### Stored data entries
>> Begin
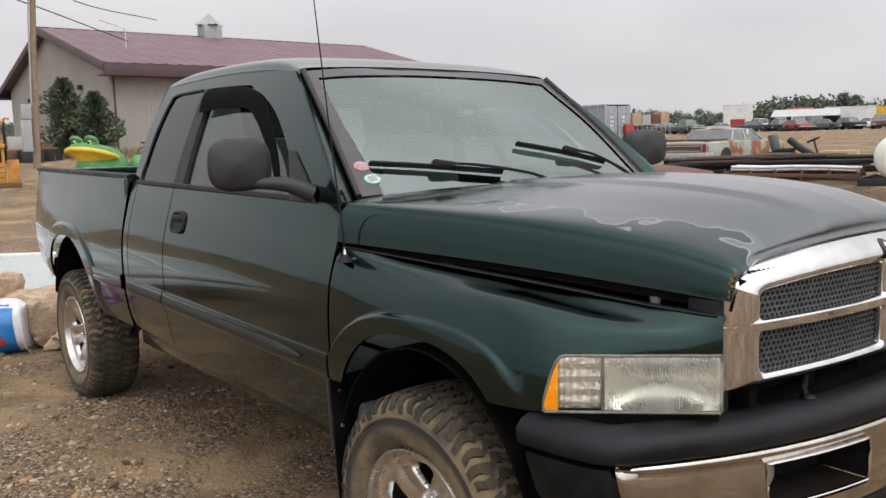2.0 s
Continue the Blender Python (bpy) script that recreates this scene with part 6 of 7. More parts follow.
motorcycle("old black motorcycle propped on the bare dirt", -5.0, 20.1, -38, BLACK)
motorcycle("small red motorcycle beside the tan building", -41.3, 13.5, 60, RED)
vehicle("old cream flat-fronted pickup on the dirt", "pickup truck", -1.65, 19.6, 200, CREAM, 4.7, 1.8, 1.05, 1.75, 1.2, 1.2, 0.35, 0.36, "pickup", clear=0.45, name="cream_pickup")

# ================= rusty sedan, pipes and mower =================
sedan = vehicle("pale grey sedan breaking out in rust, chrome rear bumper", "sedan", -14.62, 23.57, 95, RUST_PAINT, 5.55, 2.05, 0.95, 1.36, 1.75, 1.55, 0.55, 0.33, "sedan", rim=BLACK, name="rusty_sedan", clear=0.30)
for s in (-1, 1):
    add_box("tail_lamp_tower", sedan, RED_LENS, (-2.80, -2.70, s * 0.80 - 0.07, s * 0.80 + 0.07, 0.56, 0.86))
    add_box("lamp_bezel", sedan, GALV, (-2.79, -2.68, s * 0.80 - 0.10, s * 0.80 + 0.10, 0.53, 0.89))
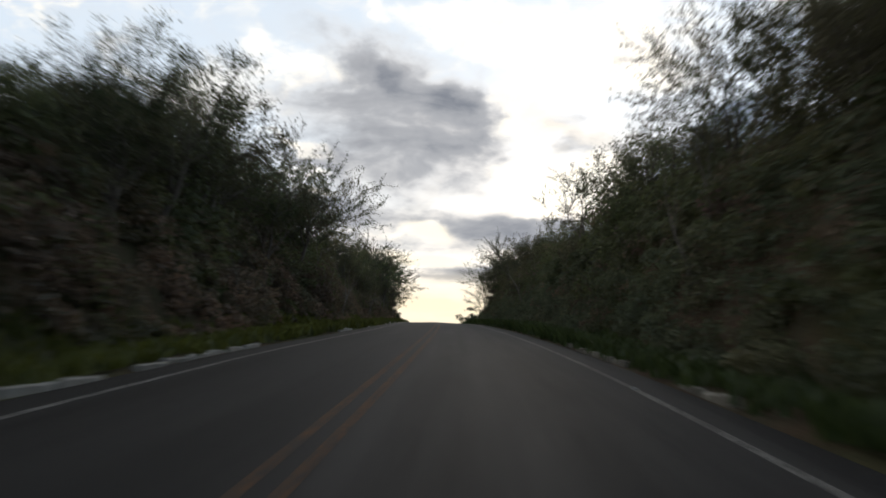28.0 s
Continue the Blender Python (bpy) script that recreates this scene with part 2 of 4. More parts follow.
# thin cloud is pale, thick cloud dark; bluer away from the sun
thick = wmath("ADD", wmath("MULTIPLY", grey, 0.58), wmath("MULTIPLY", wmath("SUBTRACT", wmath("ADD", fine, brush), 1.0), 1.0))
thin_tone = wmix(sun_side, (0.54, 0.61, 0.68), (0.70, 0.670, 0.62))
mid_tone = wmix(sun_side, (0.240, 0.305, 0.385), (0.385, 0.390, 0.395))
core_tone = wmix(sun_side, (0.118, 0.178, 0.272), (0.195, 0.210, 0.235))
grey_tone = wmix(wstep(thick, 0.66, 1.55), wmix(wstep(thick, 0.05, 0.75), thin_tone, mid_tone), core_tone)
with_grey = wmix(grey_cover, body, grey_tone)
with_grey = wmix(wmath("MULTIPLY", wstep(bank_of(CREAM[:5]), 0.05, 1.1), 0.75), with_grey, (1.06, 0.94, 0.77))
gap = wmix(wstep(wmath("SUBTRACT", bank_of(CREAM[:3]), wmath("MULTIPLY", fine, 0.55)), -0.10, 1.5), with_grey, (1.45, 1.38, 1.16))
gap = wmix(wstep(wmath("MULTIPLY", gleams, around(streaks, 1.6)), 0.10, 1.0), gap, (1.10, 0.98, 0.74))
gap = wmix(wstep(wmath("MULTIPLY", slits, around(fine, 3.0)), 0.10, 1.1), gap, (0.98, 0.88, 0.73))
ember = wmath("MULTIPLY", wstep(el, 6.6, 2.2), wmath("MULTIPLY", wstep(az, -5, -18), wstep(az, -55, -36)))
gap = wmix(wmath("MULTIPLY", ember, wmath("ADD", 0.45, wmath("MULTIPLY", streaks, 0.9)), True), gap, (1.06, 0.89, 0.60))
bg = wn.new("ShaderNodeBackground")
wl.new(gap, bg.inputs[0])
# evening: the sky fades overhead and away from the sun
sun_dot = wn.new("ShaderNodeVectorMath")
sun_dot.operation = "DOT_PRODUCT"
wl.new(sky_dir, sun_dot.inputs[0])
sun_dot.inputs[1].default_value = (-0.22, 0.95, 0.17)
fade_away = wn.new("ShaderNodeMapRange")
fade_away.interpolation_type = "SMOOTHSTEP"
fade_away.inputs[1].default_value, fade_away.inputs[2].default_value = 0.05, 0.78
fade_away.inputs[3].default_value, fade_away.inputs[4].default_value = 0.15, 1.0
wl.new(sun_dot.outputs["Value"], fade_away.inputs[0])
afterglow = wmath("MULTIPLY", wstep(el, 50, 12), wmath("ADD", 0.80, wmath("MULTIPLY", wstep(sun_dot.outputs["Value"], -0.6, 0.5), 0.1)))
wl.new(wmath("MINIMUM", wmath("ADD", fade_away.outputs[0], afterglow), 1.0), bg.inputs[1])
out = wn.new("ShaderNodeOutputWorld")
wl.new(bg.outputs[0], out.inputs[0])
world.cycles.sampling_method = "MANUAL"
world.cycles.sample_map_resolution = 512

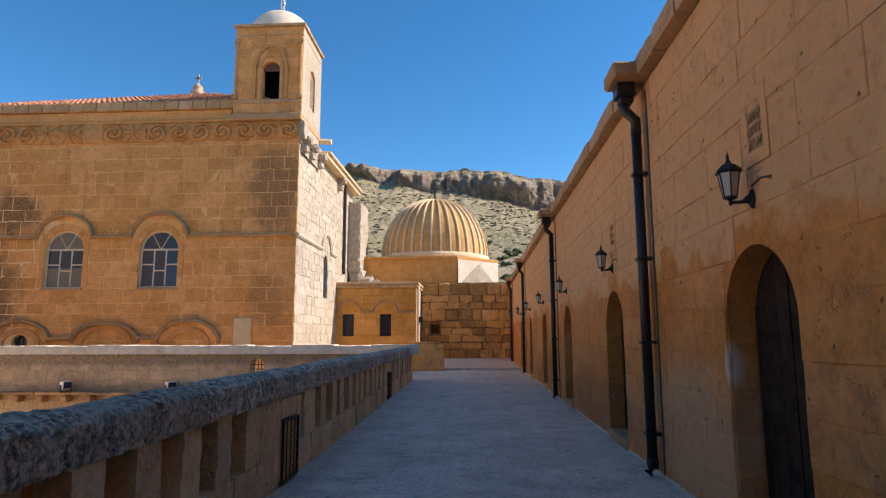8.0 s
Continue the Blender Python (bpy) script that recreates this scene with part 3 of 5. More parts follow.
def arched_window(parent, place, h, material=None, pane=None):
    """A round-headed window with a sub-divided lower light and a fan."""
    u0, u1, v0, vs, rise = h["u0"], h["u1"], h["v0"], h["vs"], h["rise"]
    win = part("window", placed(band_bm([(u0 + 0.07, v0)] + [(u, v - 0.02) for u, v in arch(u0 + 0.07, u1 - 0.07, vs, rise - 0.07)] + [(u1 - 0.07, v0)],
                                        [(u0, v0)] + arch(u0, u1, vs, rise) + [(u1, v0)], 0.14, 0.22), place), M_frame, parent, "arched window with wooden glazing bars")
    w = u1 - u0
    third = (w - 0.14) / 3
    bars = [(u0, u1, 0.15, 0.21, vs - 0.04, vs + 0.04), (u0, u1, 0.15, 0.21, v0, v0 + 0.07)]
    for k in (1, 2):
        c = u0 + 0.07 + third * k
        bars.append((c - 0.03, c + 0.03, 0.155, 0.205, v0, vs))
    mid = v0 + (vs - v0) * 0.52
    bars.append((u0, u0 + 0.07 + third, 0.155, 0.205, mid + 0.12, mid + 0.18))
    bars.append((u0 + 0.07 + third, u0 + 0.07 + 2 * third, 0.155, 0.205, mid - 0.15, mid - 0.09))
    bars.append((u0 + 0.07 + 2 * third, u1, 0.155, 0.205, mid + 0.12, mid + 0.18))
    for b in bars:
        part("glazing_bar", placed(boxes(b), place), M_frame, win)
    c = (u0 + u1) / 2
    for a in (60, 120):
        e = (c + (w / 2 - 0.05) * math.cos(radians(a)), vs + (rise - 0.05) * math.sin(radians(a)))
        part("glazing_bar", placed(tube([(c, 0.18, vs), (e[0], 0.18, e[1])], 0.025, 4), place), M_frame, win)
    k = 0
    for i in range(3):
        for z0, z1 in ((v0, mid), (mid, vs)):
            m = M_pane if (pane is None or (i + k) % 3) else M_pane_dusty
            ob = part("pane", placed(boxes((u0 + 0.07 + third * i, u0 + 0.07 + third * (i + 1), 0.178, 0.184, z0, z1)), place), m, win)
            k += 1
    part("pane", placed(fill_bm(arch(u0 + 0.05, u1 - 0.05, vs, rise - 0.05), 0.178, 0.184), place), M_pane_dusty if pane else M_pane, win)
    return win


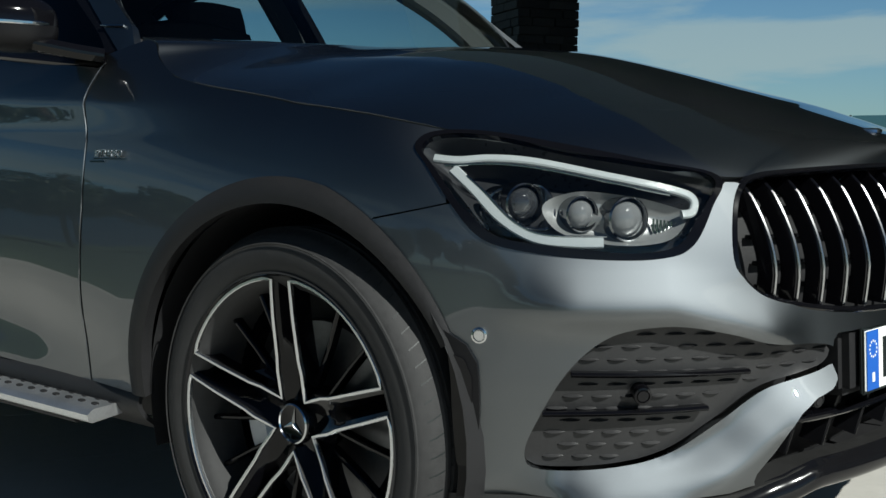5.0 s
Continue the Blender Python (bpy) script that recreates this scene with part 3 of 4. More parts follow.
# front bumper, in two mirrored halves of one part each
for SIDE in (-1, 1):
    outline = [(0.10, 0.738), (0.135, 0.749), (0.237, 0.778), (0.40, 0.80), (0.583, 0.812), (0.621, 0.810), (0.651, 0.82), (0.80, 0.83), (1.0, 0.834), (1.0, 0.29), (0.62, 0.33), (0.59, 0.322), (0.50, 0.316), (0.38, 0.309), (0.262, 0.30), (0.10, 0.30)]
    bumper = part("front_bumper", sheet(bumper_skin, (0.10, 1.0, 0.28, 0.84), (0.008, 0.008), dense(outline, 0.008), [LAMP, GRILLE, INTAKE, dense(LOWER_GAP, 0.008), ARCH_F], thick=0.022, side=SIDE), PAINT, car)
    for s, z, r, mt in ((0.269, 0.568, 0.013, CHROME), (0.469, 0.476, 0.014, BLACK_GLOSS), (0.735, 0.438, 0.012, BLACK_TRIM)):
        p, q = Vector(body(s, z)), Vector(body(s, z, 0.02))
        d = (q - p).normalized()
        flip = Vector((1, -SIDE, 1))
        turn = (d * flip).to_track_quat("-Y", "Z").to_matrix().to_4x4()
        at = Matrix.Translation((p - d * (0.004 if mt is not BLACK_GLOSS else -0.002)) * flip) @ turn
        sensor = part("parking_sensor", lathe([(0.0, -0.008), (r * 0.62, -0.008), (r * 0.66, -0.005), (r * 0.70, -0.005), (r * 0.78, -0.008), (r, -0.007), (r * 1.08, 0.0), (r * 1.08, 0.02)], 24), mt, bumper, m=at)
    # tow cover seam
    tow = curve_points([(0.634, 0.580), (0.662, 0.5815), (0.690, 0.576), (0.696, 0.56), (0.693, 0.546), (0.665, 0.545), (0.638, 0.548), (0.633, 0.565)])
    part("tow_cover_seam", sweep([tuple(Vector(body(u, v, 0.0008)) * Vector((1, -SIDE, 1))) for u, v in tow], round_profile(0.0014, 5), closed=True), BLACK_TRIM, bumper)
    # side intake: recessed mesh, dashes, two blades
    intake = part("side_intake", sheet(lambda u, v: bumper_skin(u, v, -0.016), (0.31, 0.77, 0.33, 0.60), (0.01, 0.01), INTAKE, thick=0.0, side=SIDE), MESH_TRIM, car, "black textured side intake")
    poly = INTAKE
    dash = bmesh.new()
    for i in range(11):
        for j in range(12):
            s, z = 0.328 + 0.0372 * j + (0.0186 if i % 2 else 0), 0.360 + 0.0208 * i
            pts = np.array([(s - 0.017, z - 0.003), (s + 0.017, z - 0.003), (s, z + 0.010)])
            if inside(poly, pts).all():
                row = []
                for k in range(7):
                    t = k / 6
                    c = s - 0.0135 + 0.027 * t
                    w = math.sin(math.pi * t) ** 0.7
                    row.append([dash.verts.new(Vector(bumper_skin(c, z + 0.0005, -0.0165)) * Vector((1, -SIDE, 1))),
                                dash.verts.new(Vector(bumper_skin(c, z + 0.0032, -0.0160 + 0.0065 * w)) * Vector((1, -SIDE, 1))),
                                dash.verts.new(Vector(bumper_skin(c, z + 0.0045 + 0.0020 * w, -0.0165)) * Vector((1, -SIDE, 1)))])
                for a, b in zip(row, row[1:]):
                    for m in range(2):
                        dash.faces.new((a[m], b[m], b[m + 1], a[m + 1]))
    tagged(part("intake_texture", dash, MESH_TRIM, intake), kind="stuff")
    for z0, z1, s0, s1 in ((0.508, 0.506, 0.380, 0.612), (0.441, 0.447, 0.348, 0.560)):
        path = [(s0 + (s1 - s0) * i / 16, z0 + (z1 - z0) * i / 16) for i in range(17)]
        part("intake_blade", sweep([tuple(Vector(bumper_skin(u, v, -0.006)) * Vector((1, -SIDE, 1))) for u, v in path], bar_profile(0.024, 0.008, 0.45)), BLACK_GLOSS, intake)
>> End
### Given request
Count every line in the preceding entries where the string "Continue" appears, then state only the total.

### Task response
4